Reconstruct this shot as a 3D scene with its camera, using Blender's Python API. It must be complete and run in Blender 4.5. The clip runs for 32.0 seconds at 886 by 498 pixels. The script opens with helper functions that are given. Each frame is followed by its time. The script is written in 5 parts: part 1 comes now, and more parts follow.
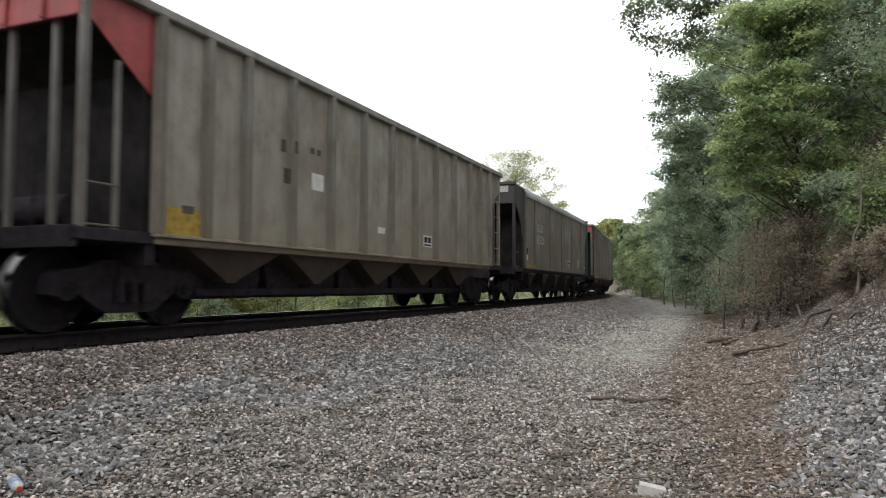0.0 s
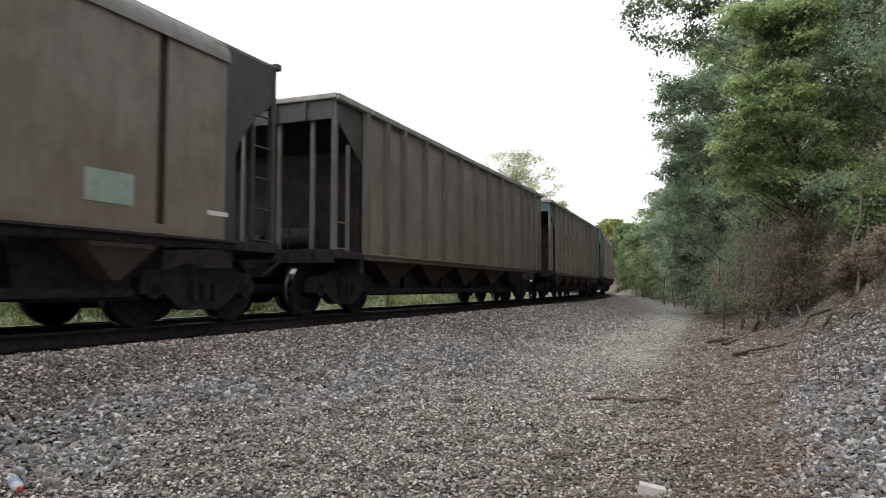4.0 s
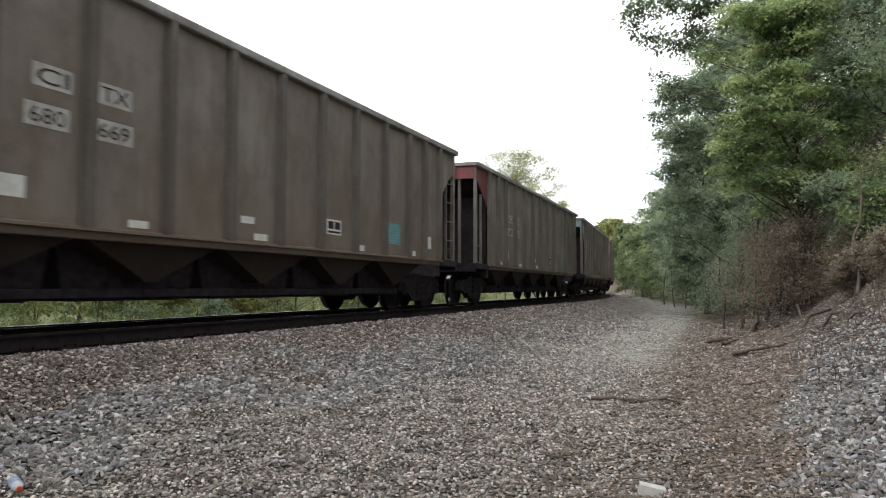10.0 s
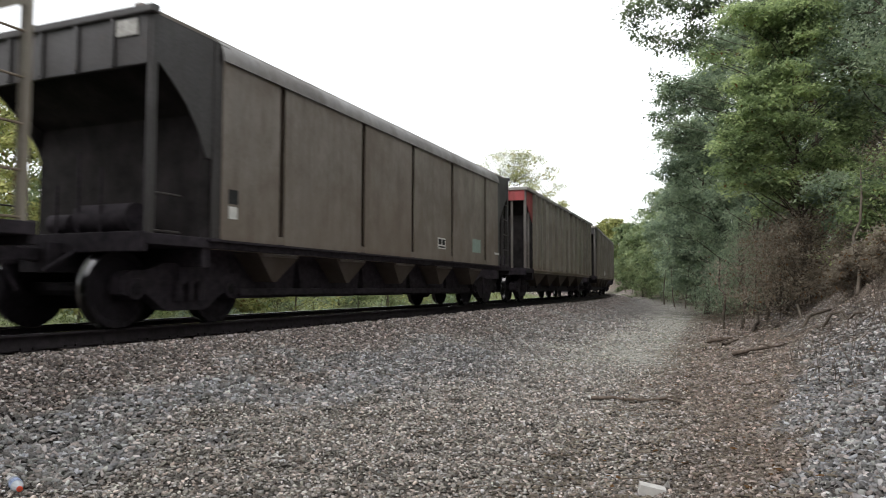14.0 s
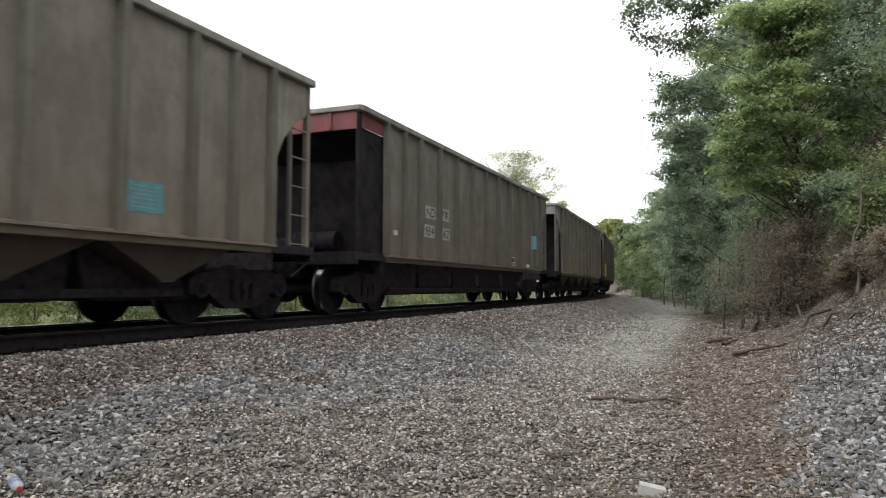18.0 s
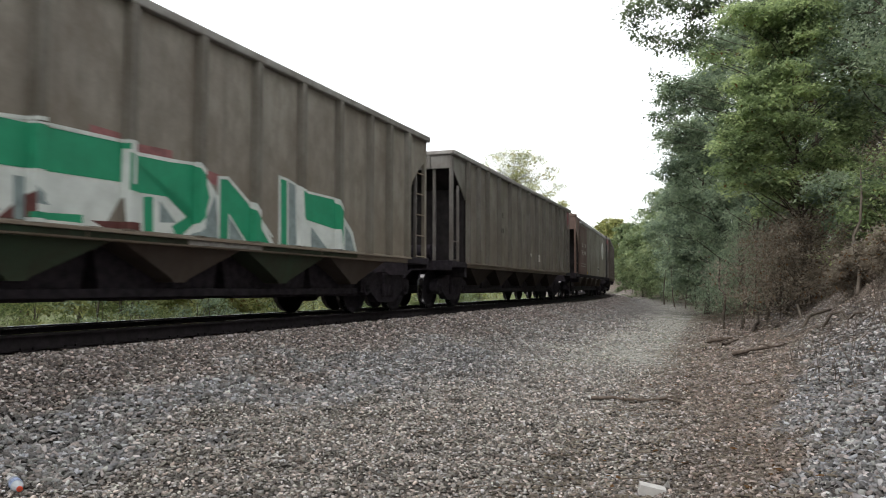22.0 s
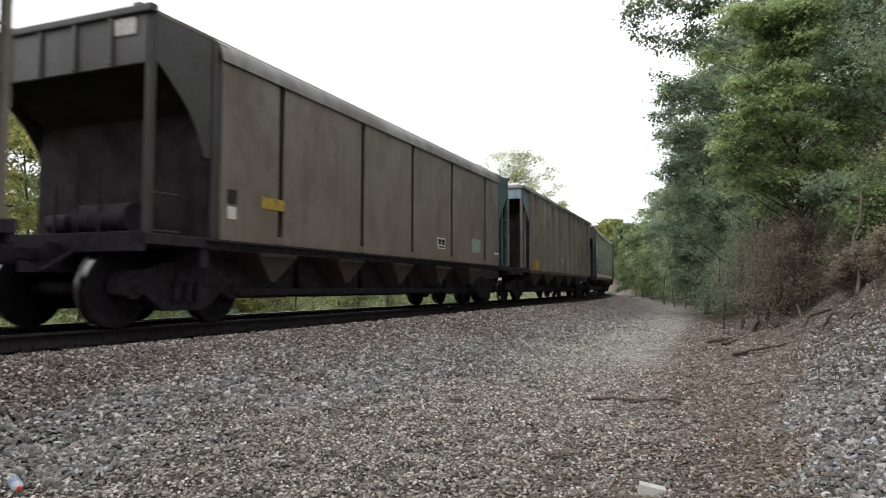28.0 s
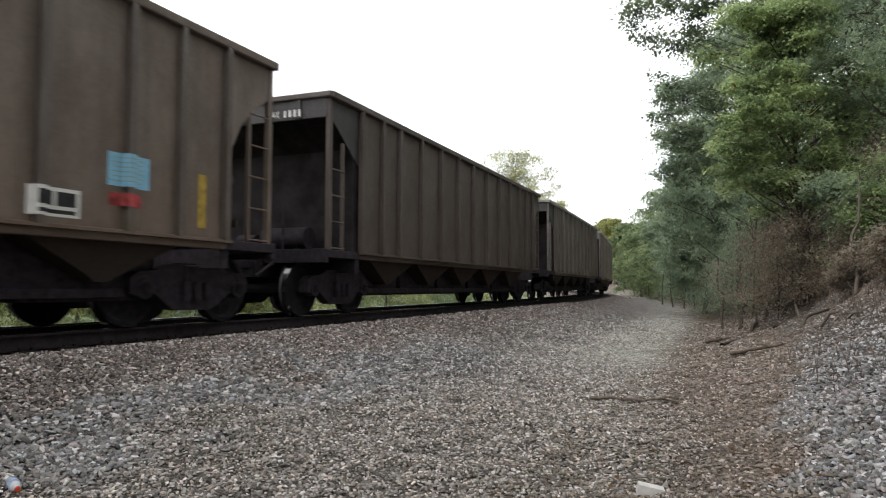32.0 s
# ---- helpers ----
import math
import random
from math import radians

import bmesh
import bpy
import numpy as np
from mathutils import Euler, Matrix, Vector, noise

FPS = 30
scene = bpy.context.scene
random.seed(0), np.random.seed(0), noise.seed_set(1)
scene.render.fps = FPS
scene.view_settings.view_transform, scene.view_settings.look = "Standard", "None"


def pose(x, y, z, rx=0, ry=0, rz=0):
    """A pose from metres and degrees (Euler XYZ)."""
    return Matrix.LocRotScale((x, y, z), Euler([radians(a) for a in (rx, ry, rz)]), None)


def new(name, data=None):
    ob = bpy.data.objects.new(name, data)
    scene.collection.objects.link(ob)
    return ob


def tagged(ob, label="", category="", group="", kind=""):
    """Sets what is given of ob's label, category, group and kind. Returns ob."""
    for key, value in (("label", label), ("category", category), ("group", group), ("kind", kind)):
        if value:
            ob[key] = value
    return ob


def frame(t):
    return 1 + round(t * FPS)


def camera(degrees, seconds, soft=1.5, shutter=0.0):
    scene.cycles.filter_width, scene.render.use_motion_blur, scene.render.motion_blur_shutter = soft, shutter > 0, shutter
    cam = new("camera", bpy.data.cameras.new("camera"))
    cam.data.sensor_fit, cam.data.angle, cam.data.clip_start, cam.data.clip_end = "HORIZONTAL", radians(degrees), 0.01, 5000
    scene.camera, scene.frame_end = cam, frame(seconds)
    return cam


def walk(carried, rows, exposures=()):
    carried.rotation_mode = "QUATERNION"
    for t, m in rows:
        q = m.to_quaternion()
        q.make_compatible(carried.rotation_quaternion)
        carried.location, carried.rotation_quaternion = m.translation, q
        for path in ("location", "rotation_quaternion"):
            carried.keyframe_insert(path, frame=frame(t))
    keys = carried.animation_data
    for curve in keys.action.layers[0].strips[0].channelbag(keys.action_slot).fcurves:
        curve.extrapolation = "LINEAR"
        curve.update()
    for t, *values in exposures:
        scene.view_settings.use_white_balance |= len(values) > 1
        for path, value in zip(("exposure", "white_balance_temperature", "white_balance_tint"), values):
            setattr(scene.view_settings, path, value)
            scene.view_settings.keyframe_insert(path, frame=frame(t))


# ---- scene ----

• • • • • • •

• [Short problem]: Transcribe the listing in full and omit the pictures.

• [Final result]:
Reconstruct this shot as a 3D scene with its camera, using Blender's Python API. It must be complete and run in Blender 4.5. The clip runs for 32.0 seconds at 886 by 498 pixels. The script opens with helper functions that are given. Each frame is followed by its time. The script is written in 5 parts: part 1 comes now, and more parts follow.
0.0 s
4.0 s
10.0 s
14.0 s
18.0 s
22.0 s
28.0 s
32.0 s
# ---- helpers ----
import math
import random
from math import radians

import bmesh
import bpy
import numpy as np
from mathutils import Euler, Matrix, Vector, noise

FPS = 30
scene = bpy.context.scene
random.seed(0), np.random.seed(0), noise.seed_set(1)
scene.render.fps = FPS
scene.view_settings.view_transform, scene.view_settings.look = "Standard", "None"


def pose(x, y, z, rx=0, ry=0, rz=0):
    """A pose from metres and degrees (Euler XYZ)."""
    return Matrix.LocRotScale((x, y, z), Euler([radians(a) for a in (rx, ry, rz)]), None)


def new(name, data=None):
    ob = bpy.data.objects.new(name, data)
    scene.collection.objects.link(ob)
    return ob


def tagged(ob, label="", category="", group="", kind=""):
    """Sets what is given of ob's label, category, group and kind. Returns ob."""
    for key, value in (("label", label), ("category", category), ("group", group), ("kind", kind)):
        if value:
            ob[key] = value
    return ob


def frame(t):
    return 1 + round(t * FPS)


def camera(degrees, seconds, soft=1.5, shutter=0.0):
    scene.cycles.filter_width, scene.render.use_motion_blur, scene.render.motion_blur_shutter = soft, shutter > 0, shutter
    cam = new("camera", bpy.data.cameras.new("camera"))
    cam.data.sensor_fit, cam.data.angle, cam.data.clip_start, cam.data.clip_end = "HORIZONTAL", radians(degrees), 0.01, 5000
    scene.camera, scene.frame_end = cam, frame(seconds)
    return cam


def walk(carried, rows, exposures=()):
    carried.rotation_mode = "QUATERNION"
    for t, m in rows:
        q = m.to_quaternion()
        q.make_compatible(carried.rotation_quaternion)
        carried.location, carried.rotation_quaternion = m.translation, q
        for path in ("location", "rotation_quaternion"):
            carried.keyframe_insert(path, frame=frame(t))
    keys = carried.animation_data
    for curve in keys.action.layers[0].strips[0].channelbag(keys.action_slot).fcurves:
        curve.extrapolation = "LINEAR"
        curve.update()
    for t, *values in exposures:
        scene.view_settings.use_white_balance |= len(values) > 1
        for path, value in zip(("exposure", "white_balance_temperature", "white_balance_tint"), values):
            setattr(scene.view_settings, path, value)
            scene.view_settings.keyframe_insert(path, frame=frame(t))


# ---- scene ----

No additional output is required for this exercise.